Sunday, June 21, 2015

Unsettled consciences

Last week Pope Francis' much anticipated encyclical on climate change was released. The pope enjoins us to take care of what is happening in front of our noses. Will anyone listen? One of my favorite observers of U.S. politics mused:

... there’s a lot to be said for the power to unsettle consciences.

In the interests of my own edification and Erudite Partner's new book project, I'm reading Guantanamo Diary, Mohamedou Ould Slahi's account of his rendition and torture by my government between 2000 and 2004. Slahi is still locked up at Gitmo, despite a federal judge ruling in 2010 that the government's evidence was:

"so attenuated, or so tainted by coercion and mistreatment, or so classified, that it cannot support a criminal prosecution.”

The government didn't like that result and has succeeded in stymieing the case. Slahi has now been in U.S. custody for 13 years, with no criminal conviction and no end in sight.

I was in no hurry to read this book. Who wants to read details of torture and of my government behaving badly? But at length, I began. And in the introduction I came across this anecdote about Lieutenant Colonel Stuart Couch who was assigned by his Marine Corps superiors to prosecute Slahi (first brought forward by reporter Jess Bravin in the the Wall Street Journal and reproduced here via an account from America Magazine.) Couch learned that Slahi was not only physically and mentally abused under a regime approved by Defense Secretary Donald Rumsfeld, he had also been told his mother would be brought to Guantanamo and gang raped. Couch's conscience was evidently unsettled.

Mr. Bravin deftly portrays the moral anguish of Colonel Couch... [A]t a Sunday church service in Falls Church, Va., during a routine renewal of baptismal promises, the questions began to take hold of him. “Will you seek and serve Christ in all persons, loving your neighbor as yourself?” All persons included Mr. Slahi, Colonel Couch realized. Mr. Bravin writes: “He was surrounded by people, but suddenly Couch felt very, very small. It was as if he stood alone in a dark, cavernous hall, a bright, single shaft of light illuminating him, unseen persons, or powers, awaiting his answer.” United with those around him, he responded, “I will. With God’s help.”

Colonel Couch decided to drop the case against Mr. Slahi. A 9/11 case. “I’d hate to say it, but being a Christian is gonna trump being an American,” he explained.

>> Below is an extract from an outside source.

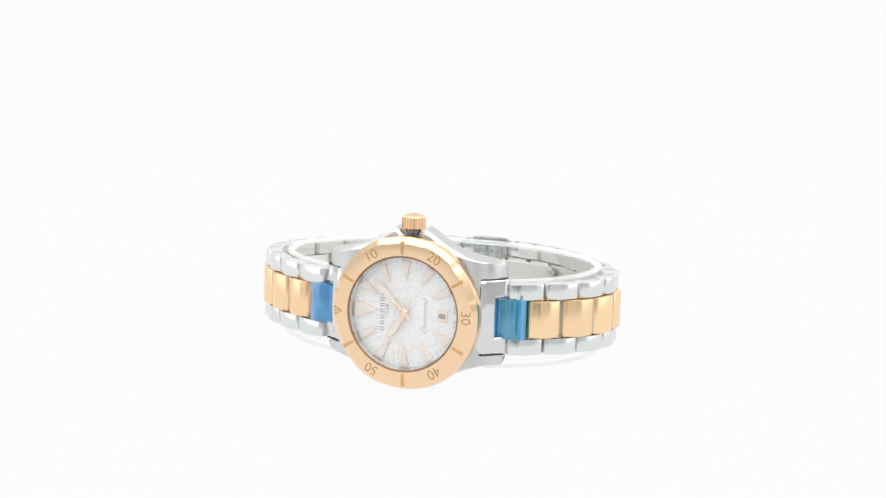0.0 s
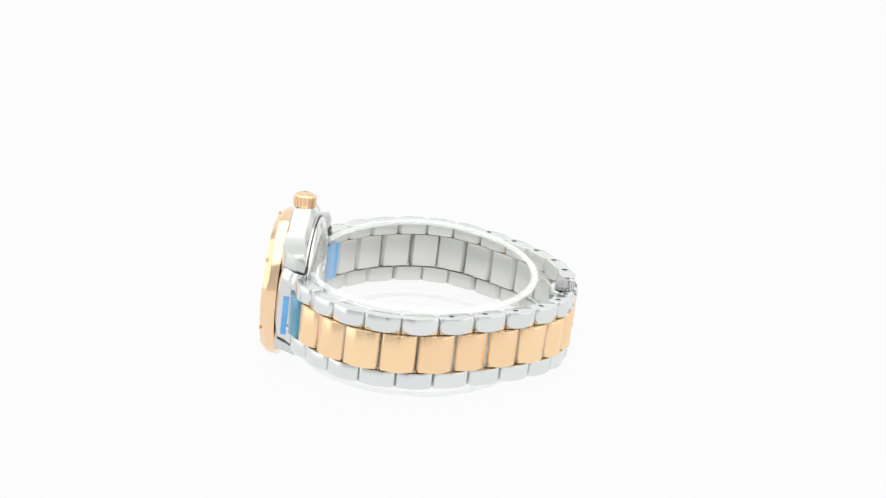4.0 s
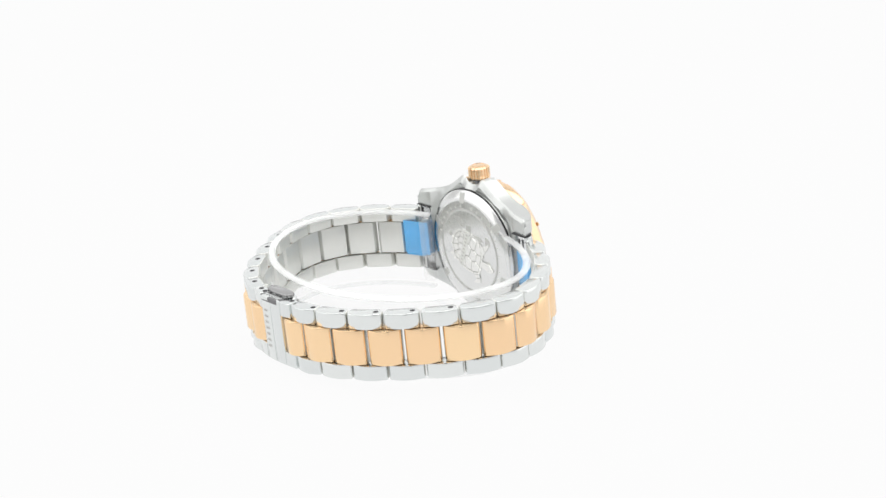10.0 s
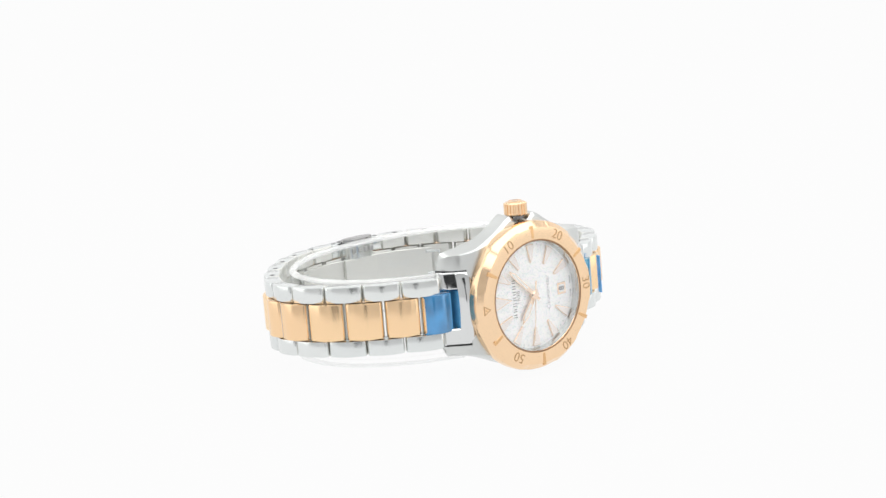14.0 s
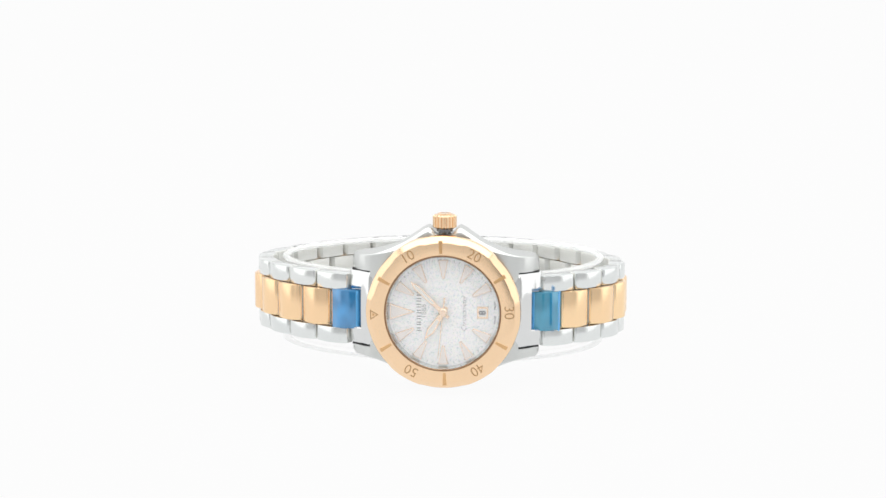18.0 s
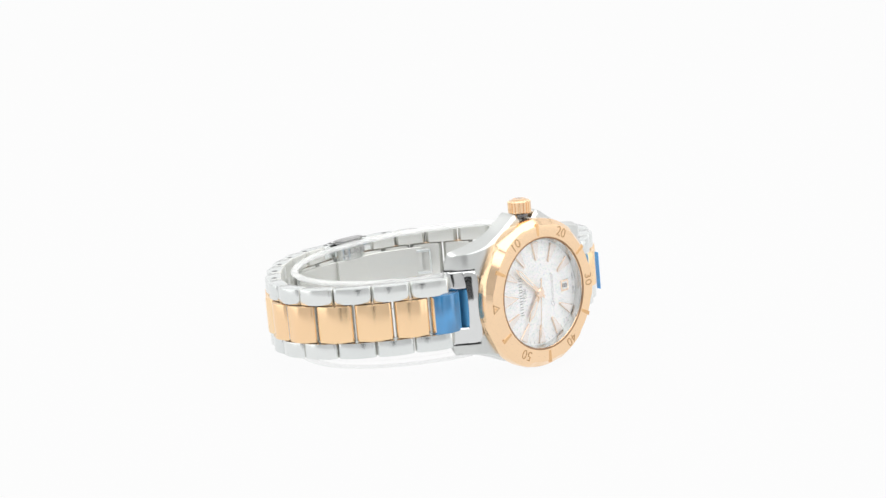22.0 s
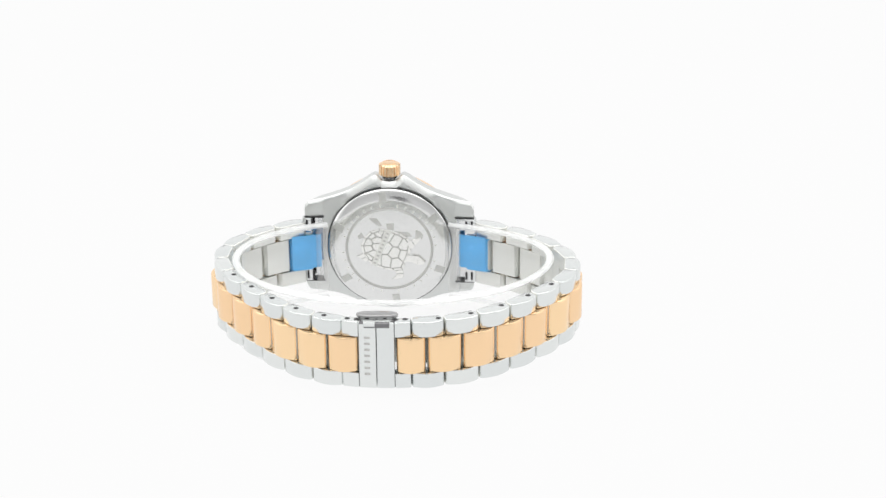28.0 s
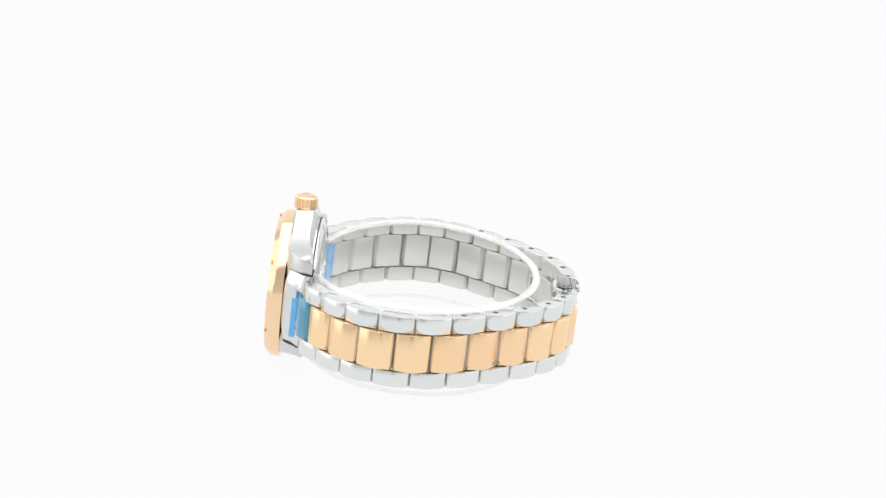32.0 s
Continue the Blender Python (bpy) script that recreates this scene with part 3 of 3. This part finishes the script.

I thought that a book marred by over 2500 black bars indicating U.S. government redactions from the text would make a miserable audio book. I was absolutely wrong. Editor Larry Siems' footnotes clarify what is left out -- such as nearly every reference to female guards and interrogators. A terrific cast of readers enact Guantanamo Diary so as to preserve Slahi's lively personal witness. Though tortured within an inch of his life, he comes across as an appealing smart ass. English is his fourth language, learned in custody, after he'd absorbed Arabic and French in his native Mauritania and German while studying in that country. He wields his new tongue vividly. It is his interrogators who often come across as ignorant and verbally inept dumb clucks. Yet nearly everywhere his captors carry him, he finds remnants of humanity among some soldiers and guards.

You do not need to be exceptionally brave to read this book, just appropriately unsettled.